*MATERIAL:*
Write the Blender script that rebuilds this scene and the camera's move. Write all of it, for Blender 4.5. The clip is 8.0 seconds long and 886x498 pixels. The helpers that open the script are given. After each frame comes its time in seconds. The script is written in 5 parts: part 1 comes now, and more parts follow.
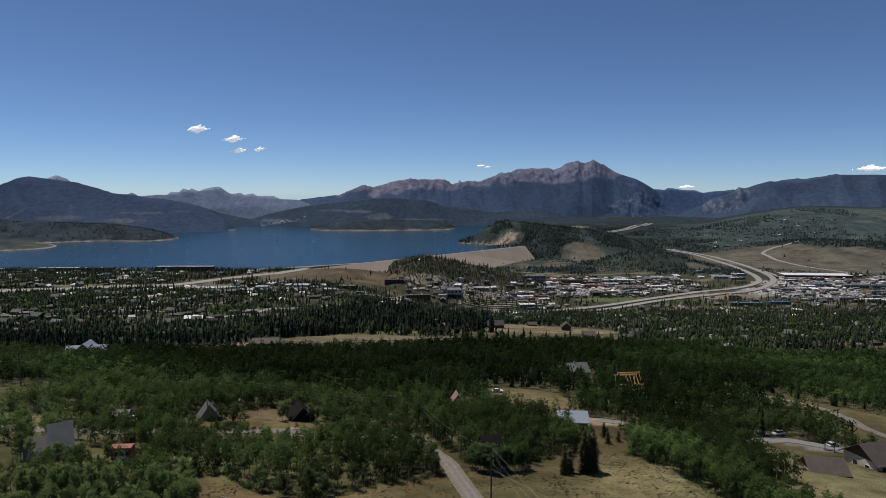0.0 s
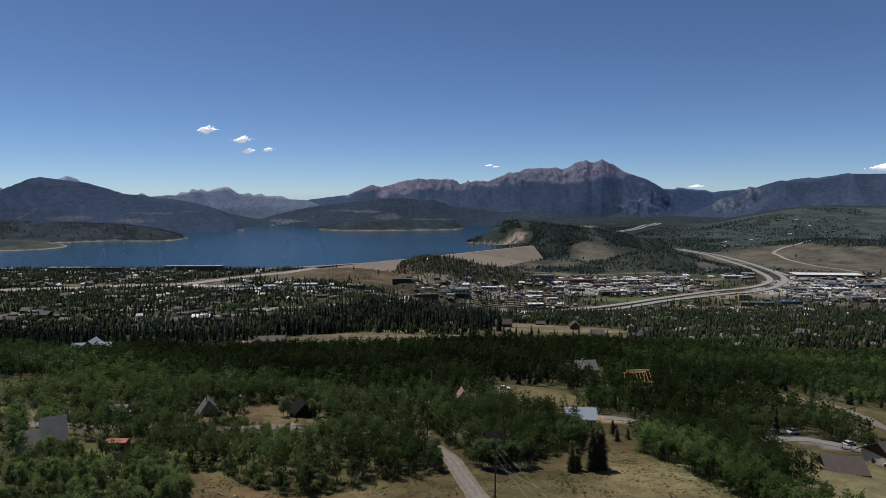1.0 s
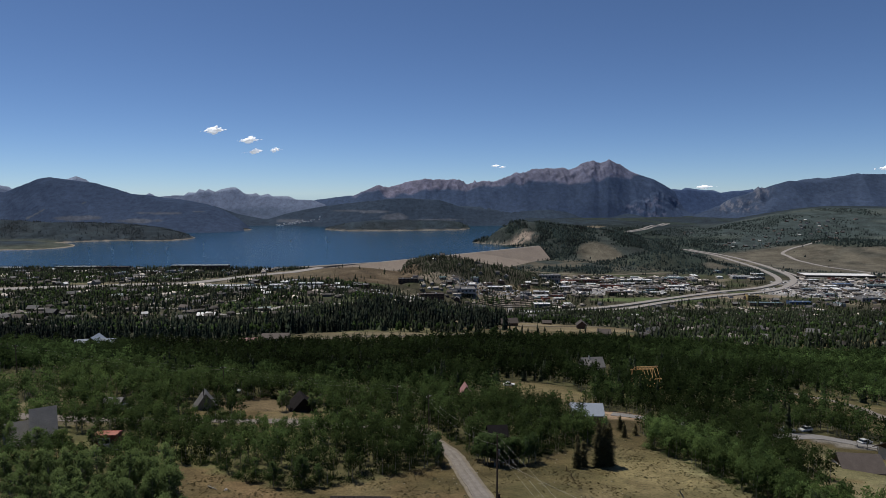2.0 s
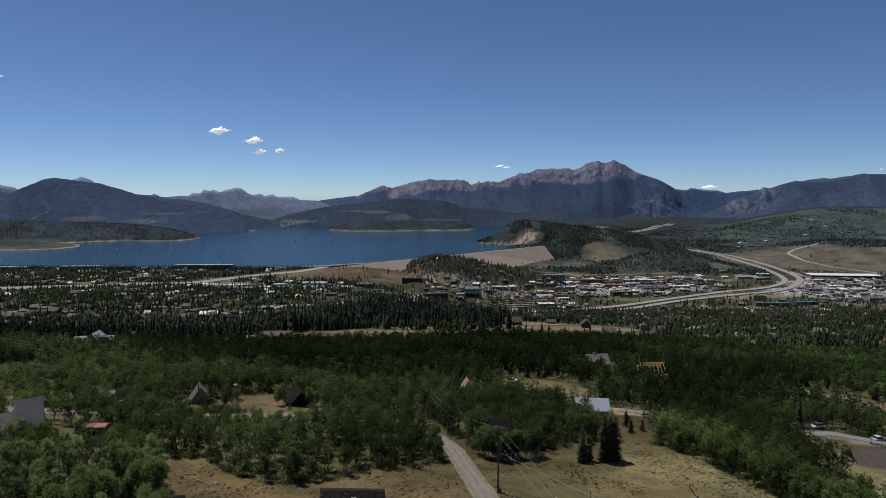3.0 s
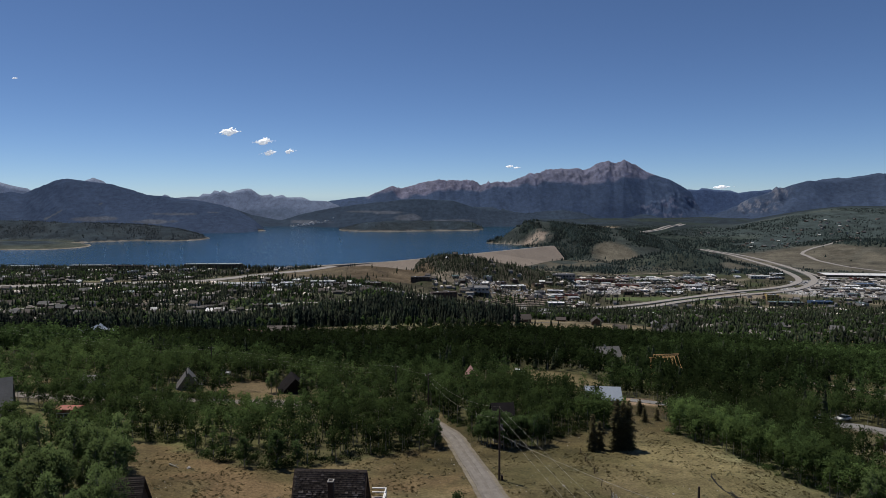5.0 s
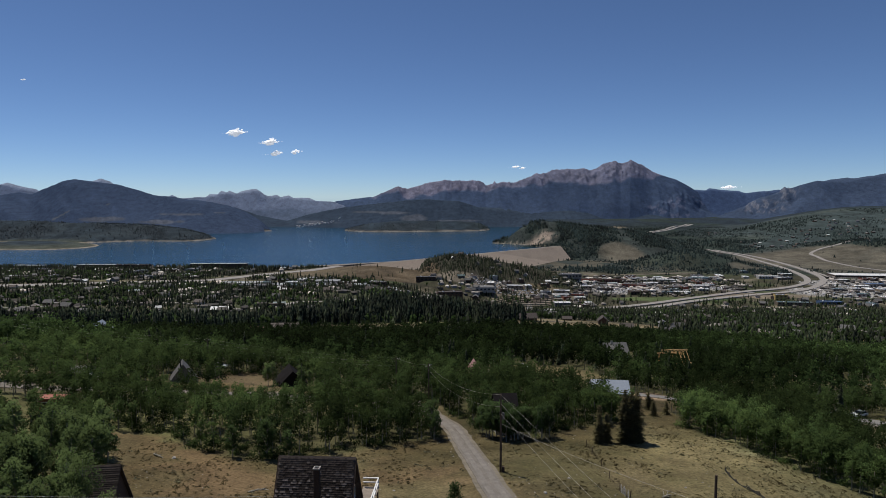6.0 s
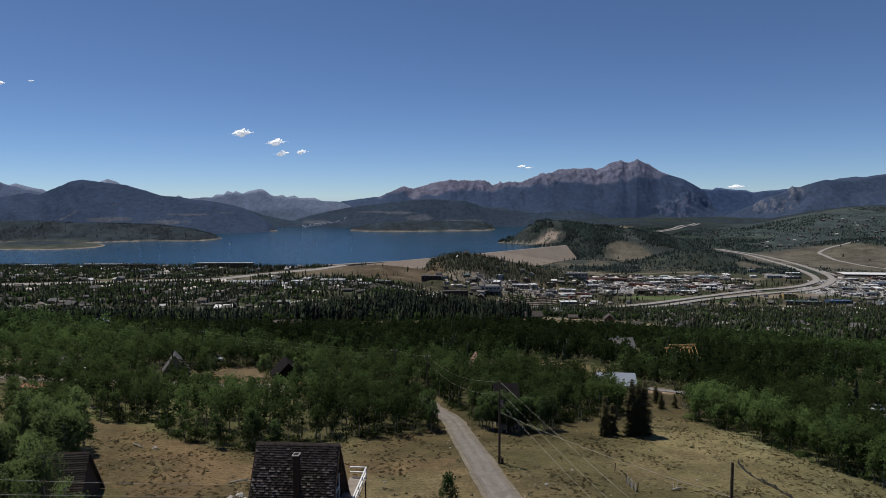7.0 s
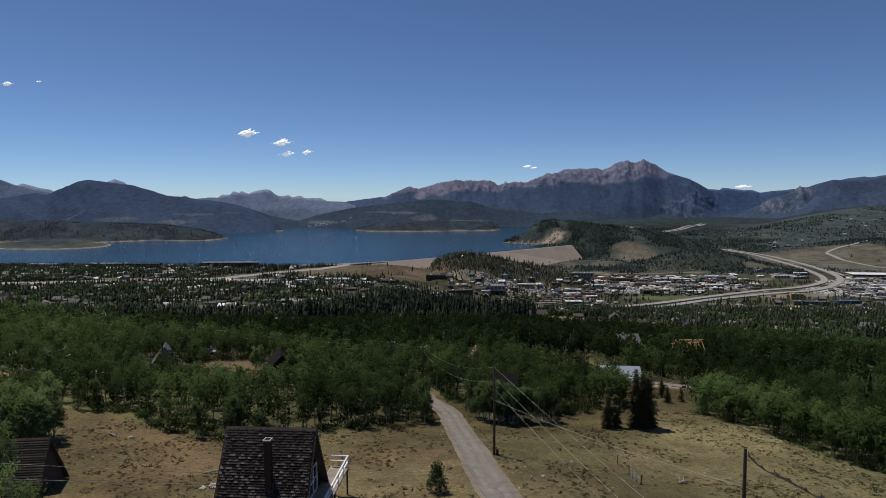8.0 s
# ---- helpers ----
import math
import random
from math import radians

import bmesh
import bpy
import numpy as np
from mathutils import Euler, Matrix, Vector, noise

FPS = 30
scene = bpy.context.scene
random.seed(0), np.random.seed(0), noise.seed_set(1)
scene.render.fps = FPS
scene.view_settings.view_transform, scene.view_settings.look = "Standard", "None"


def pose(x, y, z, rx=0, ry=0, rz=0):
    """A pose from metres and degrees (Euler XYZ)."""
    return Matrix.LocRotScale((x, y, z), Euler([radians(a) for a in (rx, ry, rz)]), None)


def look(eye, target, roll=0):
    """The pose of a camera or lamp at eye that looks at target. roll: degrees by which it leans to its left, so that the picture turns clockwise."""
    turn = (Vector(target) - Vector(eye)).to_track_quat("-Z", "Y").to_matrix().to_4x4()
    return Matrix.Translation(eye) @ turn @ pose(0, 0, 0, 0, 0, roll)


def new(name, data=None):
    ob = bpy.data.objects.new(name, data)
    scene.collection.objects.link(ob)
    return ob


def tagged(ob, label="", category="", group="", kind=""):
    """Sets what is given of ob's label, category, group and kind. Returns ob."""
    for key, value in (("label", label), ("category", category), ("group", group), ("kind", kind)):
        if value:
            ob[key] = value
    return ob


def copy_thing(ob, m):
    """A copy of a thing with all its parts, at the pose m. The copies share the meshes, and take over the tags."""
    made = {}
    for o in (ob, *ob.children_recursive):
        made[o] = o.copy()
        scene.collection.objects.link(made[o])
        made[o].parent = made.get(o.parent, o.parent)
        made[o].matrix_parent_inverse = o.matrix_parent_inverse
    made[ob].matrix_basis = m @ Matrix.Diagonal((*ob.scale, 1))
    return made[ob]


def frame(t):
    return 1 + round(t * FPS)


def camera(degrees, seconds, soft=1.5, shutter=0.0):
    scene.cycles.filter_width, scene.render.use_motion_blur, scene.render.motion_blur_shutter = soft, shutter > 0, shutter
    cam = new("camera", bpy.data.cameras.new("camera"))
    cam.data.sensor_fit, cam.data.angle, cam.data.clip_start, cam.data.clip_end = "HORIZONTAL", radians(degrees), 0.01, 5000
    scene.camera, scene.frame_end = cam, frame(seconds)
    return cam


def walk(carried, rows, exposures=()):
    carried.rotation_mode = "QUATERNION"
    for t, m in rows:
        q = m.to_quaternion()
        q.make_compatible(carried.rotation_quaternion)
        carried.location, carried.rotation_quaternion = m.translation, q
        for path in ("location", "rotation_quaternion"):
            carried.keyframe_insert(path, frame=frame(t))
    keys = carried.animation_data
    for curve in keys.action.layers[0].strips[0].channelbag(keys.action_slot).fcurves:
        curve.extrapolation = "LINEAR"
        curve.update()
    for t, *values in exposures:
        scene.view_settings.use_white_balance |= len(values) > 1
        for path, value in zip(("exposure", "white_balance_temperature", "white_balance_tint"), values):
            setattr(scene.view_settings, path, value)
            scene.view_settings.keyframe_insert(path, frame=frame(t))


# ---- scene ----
cam = camera(71.0, 8.0, soft=0.45)
PATH = [
    (0, (-0.119, 2.949, 221.107), (-0.12, 4.941, 220.926), 0.0),
    (0.5, (0.475, 4.874, 219.885), (0.46, 6.866, 219.705), -0.1),
    (1, (1.018, 6.957, 218.463), (0.99, 8.949, 218.283), -0.1),
    (1.5, (1.608, 9.01, 216.948), (1.568, 11.002, 216.769), -0.1),
    (3, (2.897, 15.513, 212.021), (2.834, 17.504, 211.846), -0.1),
    (3.5, (3.362, 17.651, 210.451), (3.292, 19.642, 210.278), -0.2),
    (4, (3.726, 19.914, 208.823), (3.649, 21.905, 208.651), -0.2),
    (4.5, (4.239, 22.16, 207.161), (4.154, 24.151, 206.989), -0.2),
    (6, (5.586, 29.08, 201.88), (5.472, 31.07, 201.712), -0.2),
    (6.5, (6.136, 31.402, 200.257), (6.013, 33.391, 200.089), -0.3),
    (7, (6.74, 33.83, 198.52), (6.607, 35.818, 198.353), -0.3),
    (7.5, (7.453, 36.226, 196.768), (7.311, 38.214, 196.603), -0.3),
    (8, (8.173, 38.418, 195.309), (8.022, 40.405, 195.144), -0.3),
]
walk(cam, [(t, look(eye, target, roll)) for t, eye, target, roll in PATH])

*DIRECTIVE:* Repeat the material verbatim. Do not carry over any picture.

*SOLUTION FOR THIS TASK:*
Write the Blender script that rebuilds this scene and the camera's move. Write all of it, for Blender 4.5. The clip is 8.0 seconds long and 886x498 pixels. The helpers that open the script are given. After each frame comes its time in seconds. The script is written in 5 parts: part 1 comes now, and more parts follow.
0.0 s
1.0 s
2.0 s
3.0 s
5.0 s
6.0 s
7.0 s
8.0 s
# ---- helpers ----
import math
import random
from math import radians

import bmesh
import bpy
import numpy as np
from mathutils import Euler, Matrix, Vector, noise

FPS = 30
scene = bpy.context.scene
random.seed(0), np.random.seed(0), noise.seed_set(1)
scene.render.fps = FPS
scene.view_settings.view_transform, scene.view_settings.look = "Standard", "None"


def pose(x, y, z, rx=0, ry=0, rz=0):
    """A pose from metres and degrees (Euler XYZ)."""
    return Matrix.LocRotScale((x, y, z), Euler([radians(a) for a in (rx, ry, rz)]), None)


def look(eye, target, roll=0):
    """The pose of a camera or lamp at eye that looks at target. roll: degrees by which it leans to its left, so that the picture turns clockwise."""
    turn = (Vector(target) - Vector(eye)).to_track_quat("-Z", "Y").to_matrix().to_4x4()
    return Matrix.Translation(eye) @ turn @ pose(0, 0, 0, 0, 0, roll)


def new(name, data=None):
    ob = bpy.data.objects.new(name, data)
    scene.collection.objects.link(ob)
    return ob


def tagged(ob, label="", category="", group="", kind=""):
    """Sets what is given of ob's label, category, group and kind. Returns ob."""
    for key, value in (("label", label), ("category", category), ("group", group), ("kind", kind)):
        if value:
            ob[key] = value
    return ob


def copy_thing(ob, m):
    """A copy of a thing with all its parts, at the pose m. The copies share the meshes, and take over the tags."""
    made = {}
    for o in (ob, *ob.children_recursive):
        made[o] = o.copy()
        scene.collection.objects.link(made[o])
        made[o].parent = made.get(o.parent, o.parent)
        made[o].matrix_parent_inverse = o.matrix_parent_inverse
    made[ob].matrix_basis = m @ Matrix.Diagonal((*ob.scale, 1))
    return made[ob]


def frame(t):
    return 1 + round(t * FPS)


def camera(degrees, seconds, soft=1.5, shutter=0.0):
    scene.cycles.filter_width, scene.render.use_motion_blur, scene.render.motion_blur_shutter = soft, shutter > 0, shutter
    cam = new("camera", bpy.data.cameras.new("camera"))
    cam.data.sensor_fit, cam.data.angle, cam.data.clip_start, cam.data.clip_end = "HORIZONTAL", radians(degrees), 0.01, 5000
    scene.camera, scene.frame_end = cam, frame(seconds)
    return cam


def walk(carried, rows, exposures=()):
    carried.rotation_mode = "QUATERNION"
    for t, m in rows:
        q = m.to_quaternion()
        q.make_compatible(carried.rotation_quaternion)
        carried.location, carried.rotation_quaternion = m.translation, q
        for path in ("location", "rotation_quaternion"):
            carried.keyframe_insert(path, frame=frame(t))
    keys = carried.animation_data
    for curve in keys.action.layers[0].strips[0].channelbag(keys.action_slot).fcurves:
        curve.extrapolation = "LINEAR"
        curve.update()
    for t, *values in exposures:
        scene.view_settings.use_white_balance |= len(values) > 1
        for path, value in zip(("exposure", "white_balance_temperature", "white_balance_tint"), values):
            setattr(scene.view_settings, path, value)
            scene.view_settings.keyframe_insert(path, frame=frame(t))


# ---- scene ----
cam = camera(71.0, 8.0, soft=0.45)
PATH = [
    (0, (-0.119, 2.949, 221.107), (-0.12, 4.941, 220.926), 0.0),
    (0.5, (0.475, 4.874, 219.885), (0.46, 6.866, 219.705), -0.1),
    (1, (1.018, 6.957, 218.463), (0.99, 8.949, 218.283), -0.1),
    (1.5, (1.608, 9.01, 216.948), (1.568, 11.002, 216.769), -0.1),
    (3, (2.897, 15.513, 212.021), (2.834, 17.504, 211.846), -0.1),
    (3.5, (3.362, 17.651, 210.451), (3.292, 19.642, 210.278), -0.2),
    (4, (3.726, 19.914, 208.823), (3.649, 21.905, 208.651), -0.2),
    (4.5, (4.239, 22.16, 207.161), (4.154, 24.151, 206.989), -0.2),
    (6, (5.586, 29.08, 201.88), (5.472, 31.07, 201.712), -0.2),
    (6.5, (6.136, 31.402, 200.257), (6.013, 33.391, 200.089), -0.3),
    (7, (6.74, 33.83, 198.52), (6.607, 35.818, 198.353), -0.3),
    (7.5, (7.453, 36.226, 196.768), (7.311, 38.214, 196.603), -0.3),
    (8, (8.173, 38.418, 195.309), (8.022, 40.405, 195.144), -0.3),
]
walk(cam, [(t, look(eye, target, roll)) for t, eye, target, roll in PATH])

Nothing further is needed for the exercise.